The same applies to corporate travel. If your work device or documents are involved, report the loss promptly and with enough detail for the office to act. A calm, factual report usually gets quicker results than a rushed one.

How to reduce the chance of losing items in the first place

Most lost property cases happen at transition points – getting out quickly, unloading children, paying attention to luggage, or answering a phone while leaving the vehicle. The simplest habit is a final seat check before closing the door. Look at the seat, the floor, the door pocket, and the boot if you had luggage.

If you travel regularly, keep smaller valuables together in one place rather than spread across pockets, cup holders, and bags. Phones, keys, wallets, chargers, and travel documents are much easier to keep track of when they live in the same pouch or compartment. Families often benefit from one adult doing a quick rear-seat check before everyone walks away.

For business and airport travel, label bags clearly and keep essentials on your person where possible. It sounds basic, but it works. The more rushed the journey, the more useful a simple routine becomes.

Why the type of operator makes a difference

When passengers book with a licenced, established minicab company, they are not just booking a car. They are booking a service structure – dispatch records, driver allocation, contact channels, and formal processes that support accountability when something goes wrong.

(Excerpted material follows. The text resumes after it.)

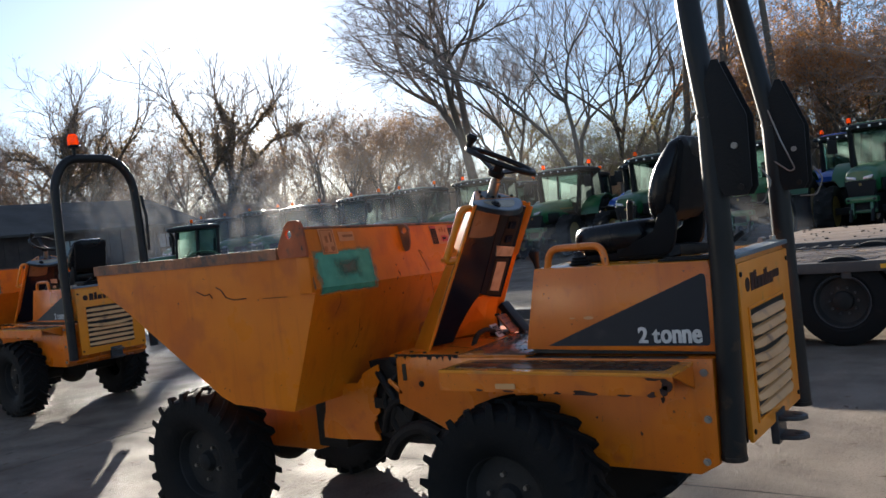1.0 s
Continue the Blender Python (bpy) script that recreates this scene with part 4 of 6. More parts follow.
    # tow hitch
    for z in (0.588, 0.672):
        pts = [(0.955, -0.06), (1.03, -0.06), (1.065, -0.052), (1.09, -0.03), (1.10, 0.0), (1.09, 0.03), (1.065, 0.052), (1.03, 0.06), (0.955, 0.06)]
        h = part("hitch_plate", prism(nb(), [(x, y + 0.04) for x, y in pts], z - 0.009, z + 0.009, 0.003, "z"), HITCH, d, "dark steel tow hitch jaw")
        part("pin_hole", prism(nb(), [(1.055 + a * 1.4, 0.04 + b * 0.7) for a, b in arc_verts(0.015, 14)], z - 0.0105, z + 0.0105, 0, "z"), BLACK, h)
    bm = nb()
    box(bm, (0.955, -0.03, 0.56), (0.99, 0.11, 0.70), 0.006)
    part("hitch_base", bm, HITCH, d)
    # column
    zb = 1.032
    low = [(-0.615, -0.365), (-0.785, -0.265), (-0.785, 0.21), (-0.615, 0.275)]
    top = [(-0.30, -0.275), (-0.425, -0.075), (-0.425, 0.075), (-0.305, 0.275)]
    bm = nb()
    ztop = [1.745, 1.825, 1.825, 1.735]
    a = [bm.verts.new((x, y, zb)) for x, y in low]
    b = [bm.verts.new((x, y, z)) for (x, y), z in zip(top, ztop)]
    ai = [bm.verts.new((x + dx, y * 0.965, zb)) for (x, y), dx in zip(low, (0.006, 0.008, 0.008, 0.006))]
    bi = [bm.verts.new((x + dx, y * 0.965, z)) for (x, y), z, dx in zip(top, ztop, (0.006, 0.008, 0.008, 0.006))]
    for q in range(3):
        bm.faces.new((a[q], a[q + 1], b[q + 1], b[q]))
        bm.faces.new((ai[q], bi[q], bi[q + 1], ai[q + 1]))
        bm.faces.new((a[q], ai[q], ai[q + 1], a[q + 1]))
        bm.faces.new((b[q], b[q + 1], bi[q + 1], bi[q]))
    for q in (0, 3):
        bm.faces.new((a[q], b[q], bi[q], ai[q]))
    col = part("steering_column", bm, COLPAINT, d, "leaning orange steering column shield", smooth=30)
    for s in (-1, 1):
        yb, yt = (-0.365, -0.275) if s < 0 else (0.275, 0.275)
        bm = nb()
        tube(bm, [(-0.613, yb, zb), (-0.301, yt, 1.742)], 0.007, 8)
        part("edge_bead", bm, COLPAINT, col)
        # grab handle
        o = Vector((-0.02, s * 0.05, 0.0))
        p0, p1 = Vector((-0.335, s * 0.262, 1.735)), Vector((-0.448, s * 0.29, 1.478))
        pts = rounded([p0, p0 + o, p1 + o, p1 + o * 0.1 + Vector((0.02, 0, 0.005))], 0.045, 6)
        hd = part("column_rail", tube(nb(), pts, 0.019, 12), COLPAINT, col, "orange grab rail")
        bm = nb()
        cyl(bm, p1 + o * 0.2 + Vector((0, 0, 0.012)), p1 + o * 1.4 + Vector((0.004, 0, 0.012)), 0.011, 8)
        part("rail_bolt", bm, ORANGE, hd)
    # dark rear cowl: two faces meeting at a ridge, set in behind the wings
    def on_col(t, y, proud=0.0):
        """A place on the sloping rear face of the column: t from deck to dash, proud towards the driver."""
        return Vector((-0.640 + 0.312 * t + 0.9155 * proud, y, zb + 0.012 + 0.71 * t - 0.4023 * proud))

    def near_face(t, y, lift=0.0):
        return on_col(t, y, 0.03 * (y + 0.30) / 0.30 + lift)

    def far_face(t, y, lift=0.0):
        return on_col(t, y, 0.03 + 0.15 * y + lift)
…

That is one reason many passengers prefer a professional private hire operator for time-sensitive journeys. Whether it is a local trip, a school run, executive travel, or an airport transfer, there is reassurance in knowing the journey can be traced and the office can intervene quickly if needed. At Clocktower Cars UK, that same focus on punctual, professional service also supports clear follow-up when passengers need help after a journey.

If you have lost something, the best next step is the obvious one – report it quickly, provide clear booking details, and let the operator do the tracing. Most recoveries are won in the first few minutes, not after hours of guesswork.

A careful booking process gets you from A to B on time, but good service also shows in how problems are handled once the journey ends.